Aí está, resumida, a cultura e a civilização da inutilidade virtual, da insignificância, da vulgaridade, que não gera, não produz, nenhuma consciência pertinente, pessoal e coletiva, do mundo. A regra é a sexualidade mórbida, a verbalização confusa, as tolas variações mentais de uma juventude intelectualmente boba, culturalmente “excepcional”. Vítima de uma educação para o medo e a ultraviolência, a revolta vazia, os discursos de levar vantagem, a rebeldia sem causa, a toxocomania, as viroses.

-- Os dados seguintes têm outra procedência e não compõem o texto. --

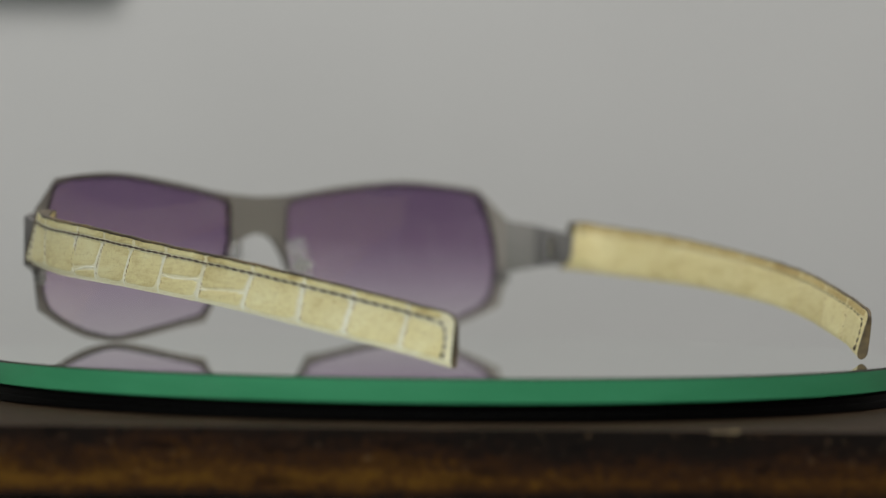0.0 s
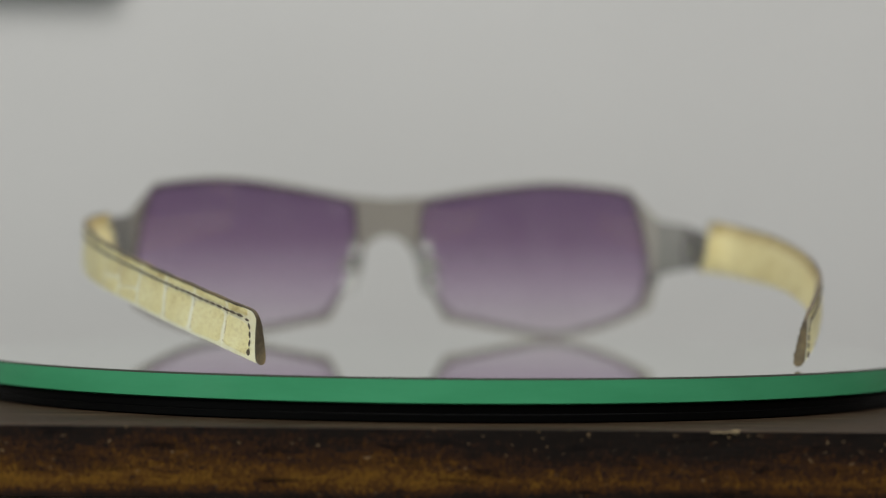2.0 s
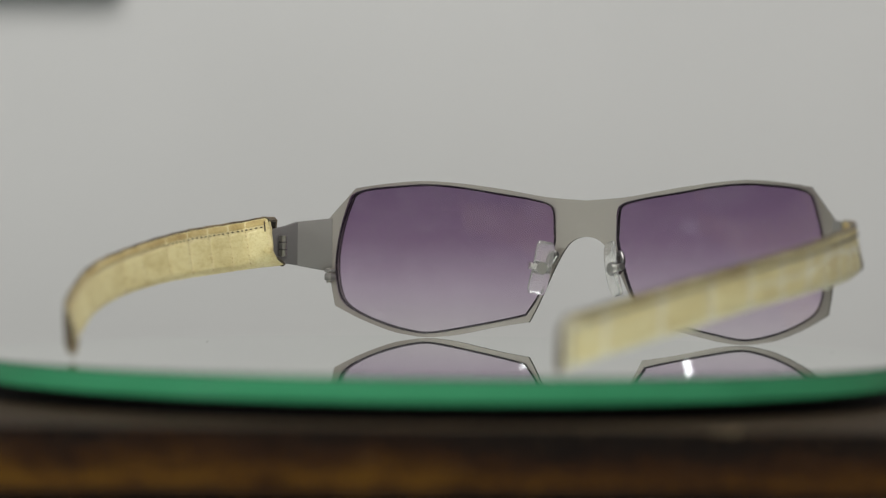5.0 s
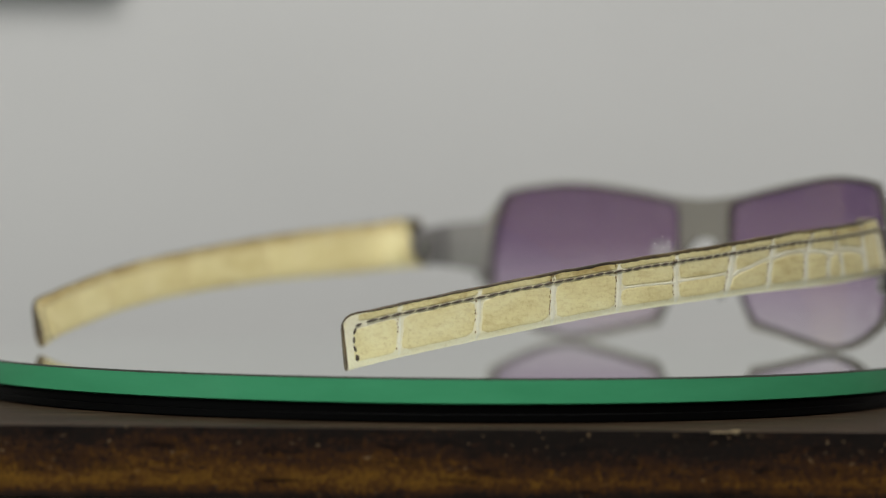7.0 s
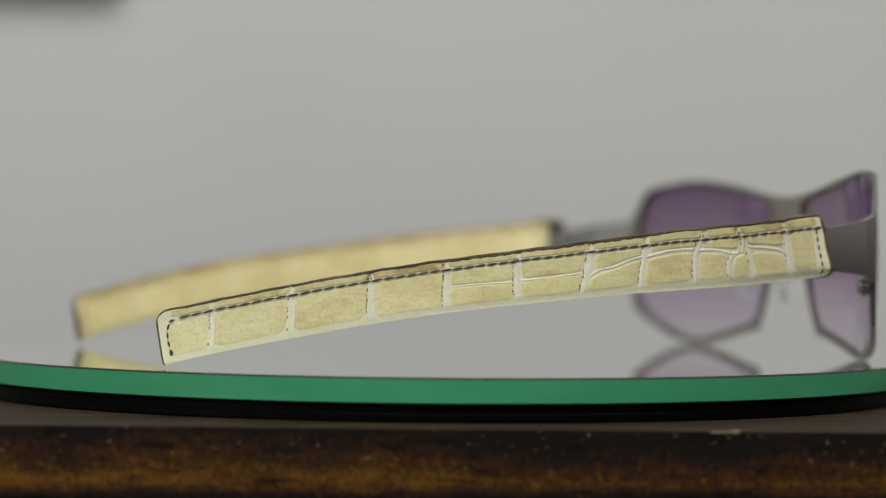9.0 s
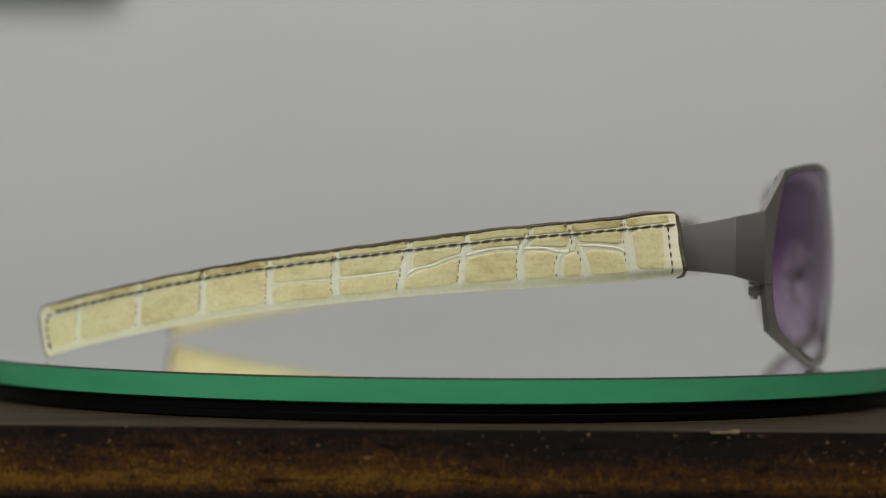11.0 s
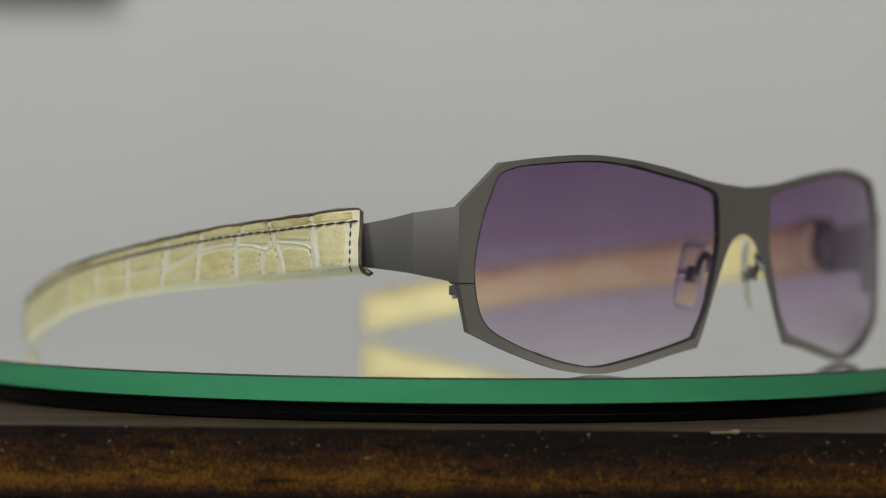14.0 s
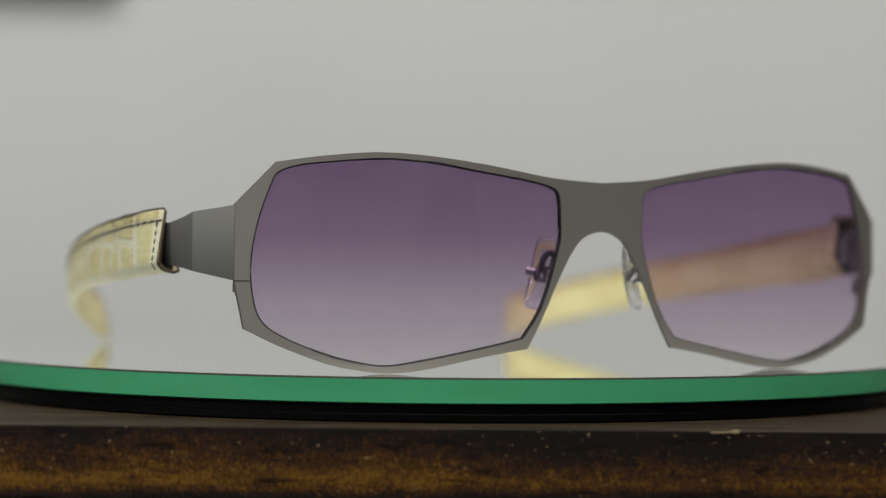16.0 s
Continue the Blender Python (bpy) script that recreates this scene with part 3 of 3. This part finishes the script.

A étitica da política de comunicação “on line”, via satélite das tvs, investe sadomazoquistamente na produção de uma cultura de sobrevivência para todos. 90% de toda a população tropical transformada em rufiões, traficantes, picaretas e alpinistas sociais: as únicas alternativas são as danças do fiofó, luxúria gls, ou praticar outro assalto, de preferência seguido de homicídio. Talvez toda essa cultura de exaltação escatológica, anal, da banalização do sentimento e da sexualidade, tenha algo com o fato de que 70% de todas as ações dos grandes conglomerados de tv do mundo, estejam nas mãos de empresas que representam investimentos da Máfia em prostituição, drogas, futebol e violência social.
O tempo e a história vão se consumar nessa realidade virtualmente deletéria, que se degenera intensamente todos os dias? Sêneca dizia que todo espírito preocupado com o futuro é infeliz. Talvez tenha chegada a hora de toda humanidade dedicar-se veementemente à “infelicidade”, entre aspas. Que amanhã real poderá haver para uma sociedade virtual que eleva, hoje, a ignorância e a baixaria, à real condição de valor e virtude? Que educação que nada.
A perversidade é uma tara tântrica. Tarantínica. Psicótica. Que promove uma insanidade coletiva contagiosa. Globalizada. Sistêmica.
As virtualidades do real virtual continuam as mesmas. Há décadas.